For a team with championship aspirations, it’s truly incredible how badly the Dodgers have played at times over the last two months. They were swept away by the punchline Pirates on Thursday night, getting nothing off of Paul Skenes in a 5-3 loss at PNC Park.
Skenes struck out eight in his six scoreless innings. The one true scoring chance was a drive by Dalton Rushing off the wall in right field in the third inning, narrowly missing a home run but settled for a double. He was stranded when, after
a walk to Shohei Ohtani, Mookie Betts grounded out in the Dodgers’ only at-bat with a runner in scoring position against Skenes.
Blake Snell held serve for a while, allowing only a run through four innings. But three straight singles to open the fifth inning laid the groundwork for a four-run inning that put this game out of reach.
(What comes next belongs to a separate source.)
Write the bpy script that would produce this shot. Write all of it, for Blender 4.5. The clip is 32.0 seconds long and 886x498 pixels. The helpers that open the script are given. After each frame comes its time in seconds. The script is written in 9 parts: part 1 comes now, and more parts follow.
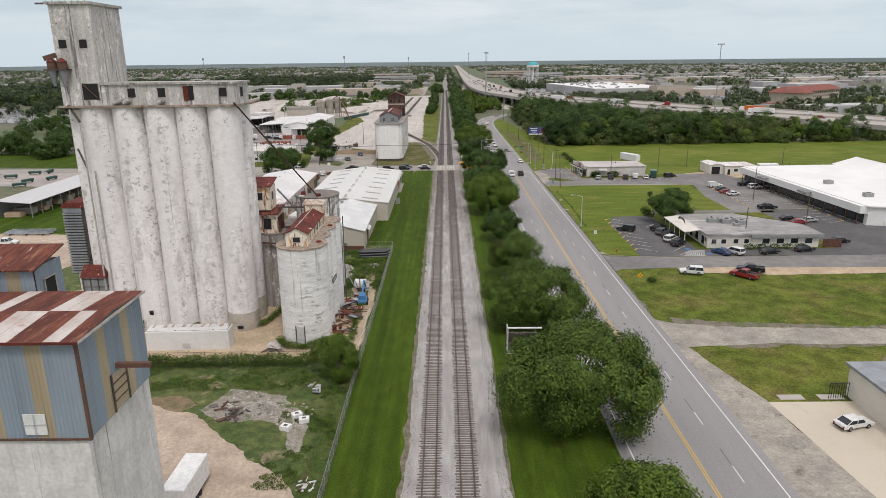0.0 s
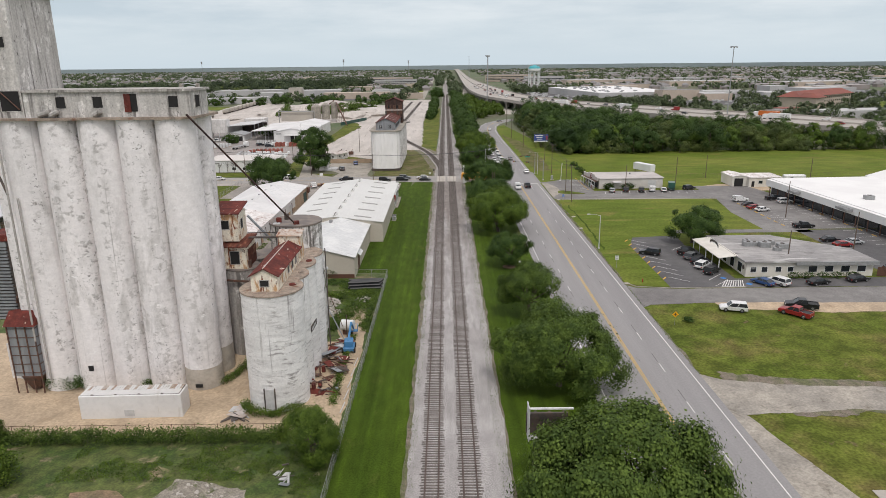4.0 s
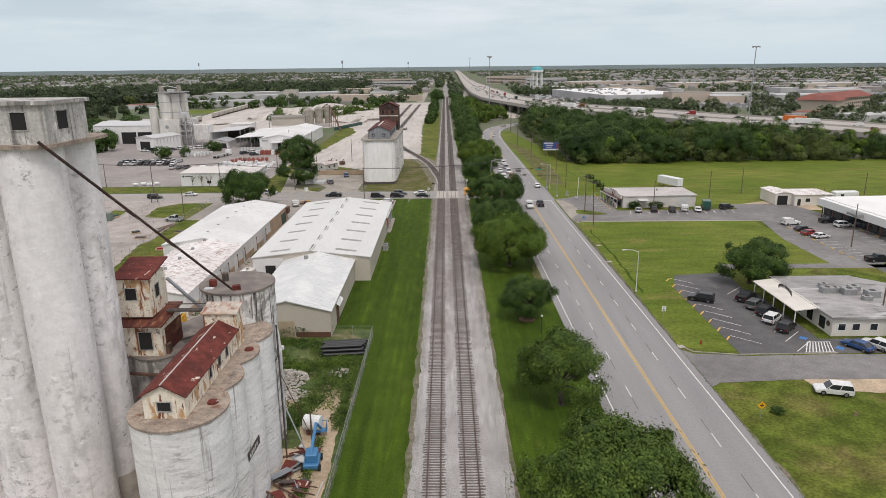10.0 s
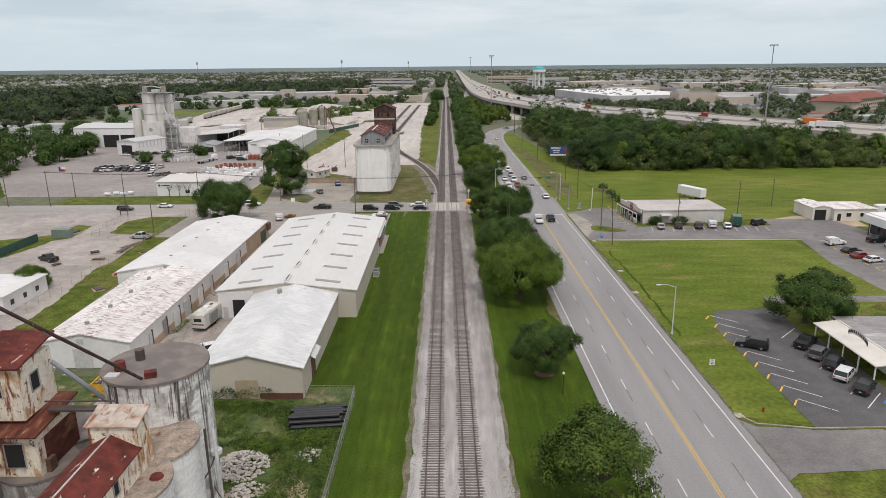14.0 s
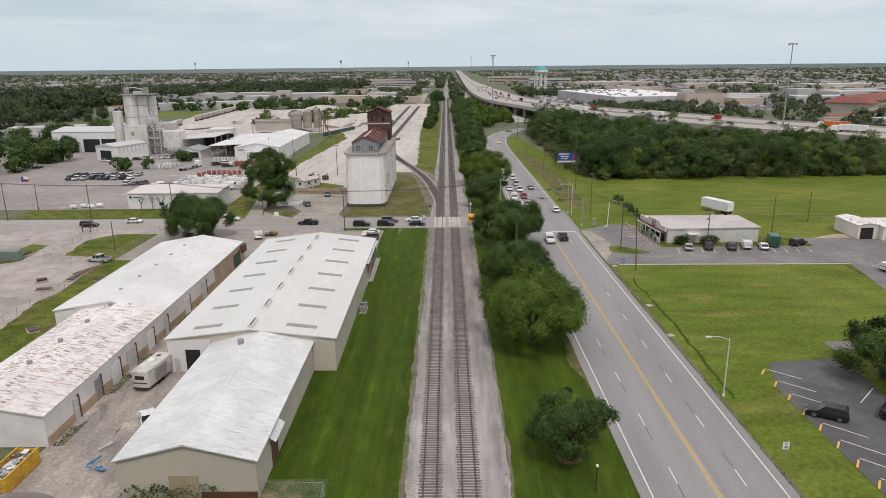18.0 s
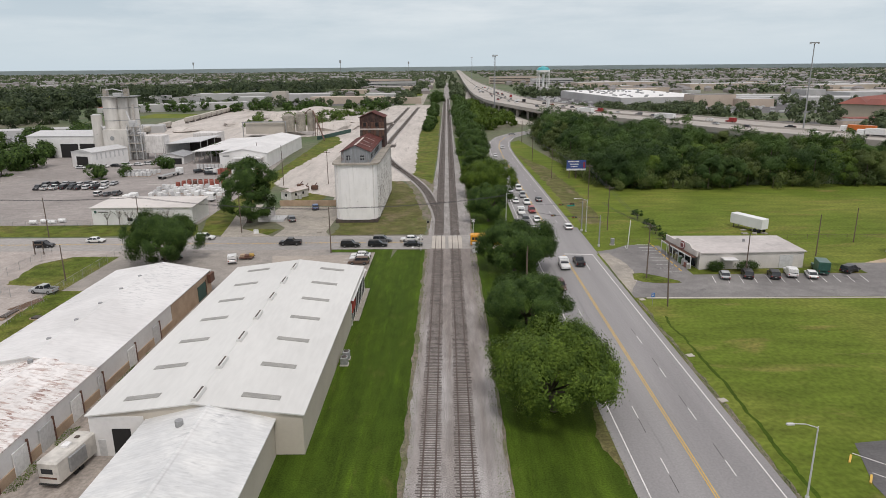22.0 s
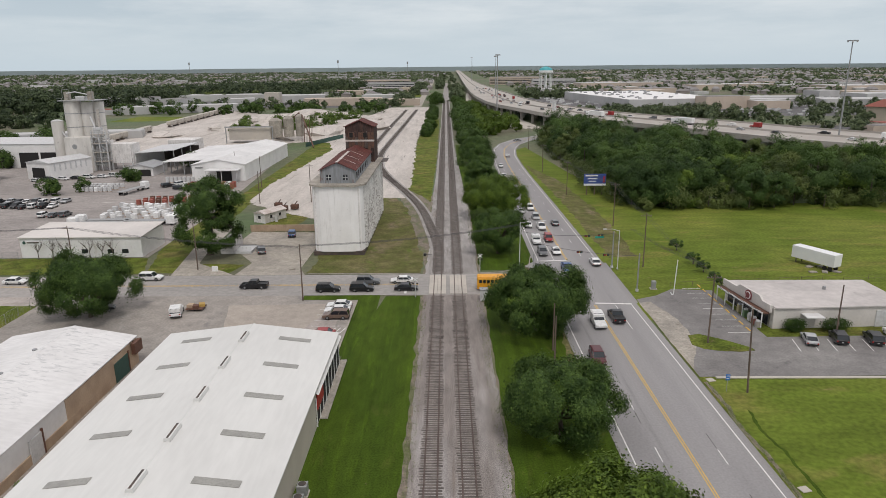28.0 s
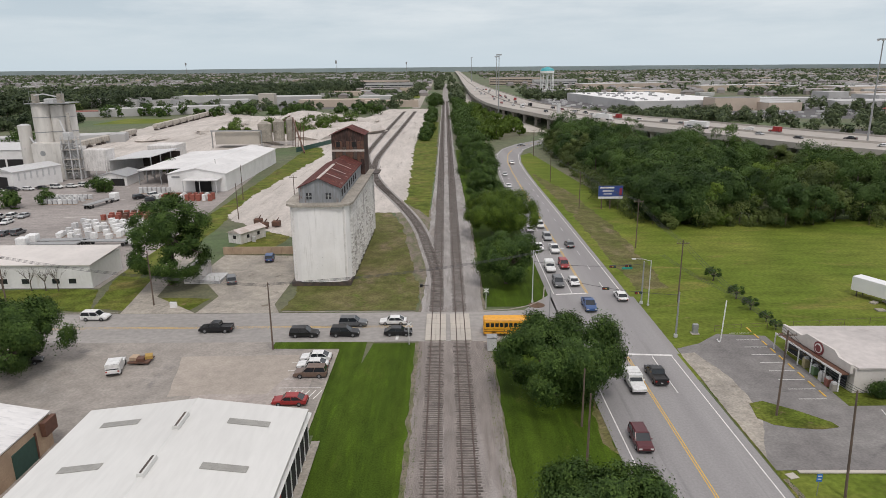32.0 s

After scoring seven runs in Tuesday’s loss to the Pirates, the Dodgers did not score at all on Wednesday and didn’t score Thursday until a Mookie Betts home run in the ninth inning. That started a three-run rally in the ninth inning, but it was too little, too late.
Ben Rortvedt, who was called up earlier Thursday for catching help with Will Smith hurt, entered the game to catch the bottom of the eighth after Dalton Rushing caught the first seven innngs. But after the Dodgers scored three in the ninth, it was Rortvedt batting and not Rushing as the possible tying run. Rortvedt struck out against Colin Hoderman to end another Dodgers loss.
They’ve lost five of their last six games, with 16 total runs during that span.
Perhaps we could have seen this coming. After all, since the beginning of July the Dodgers are a meager 25-30, while the Pirates after this sweep are 28-27. That’s the company the Dodgers are keeping now, yet are still in first place in the NL West by two games.
Thursday particulars
Home run: Mookie Betts (15)
WP — Paul Skenes (10-9): 6 IP, 2 hits, 1 walk, 8 strikeouts
LP — Blake Snell (3-4): 5 IP, 9 hits, 5 runs, 3 walks, 6 strikeouts
Sv — Colin Holderman (1): 2/3 IP, 1 strikeout
Up next
The Dodgers road trip moves on to face another high-performing last-place team, facing an Orioles team who did them a solid by sweeping the Padres in San Diego before returning home to Baltimore. Tyler Glasnow starts for the Dodgers on Friday night (4:05 p.m. PT, SportsNet LA) at Camden Yards, with former Dodgers draft pick Dean Kremer on the mound for the home team. If you have other plans, nobody would think less of you.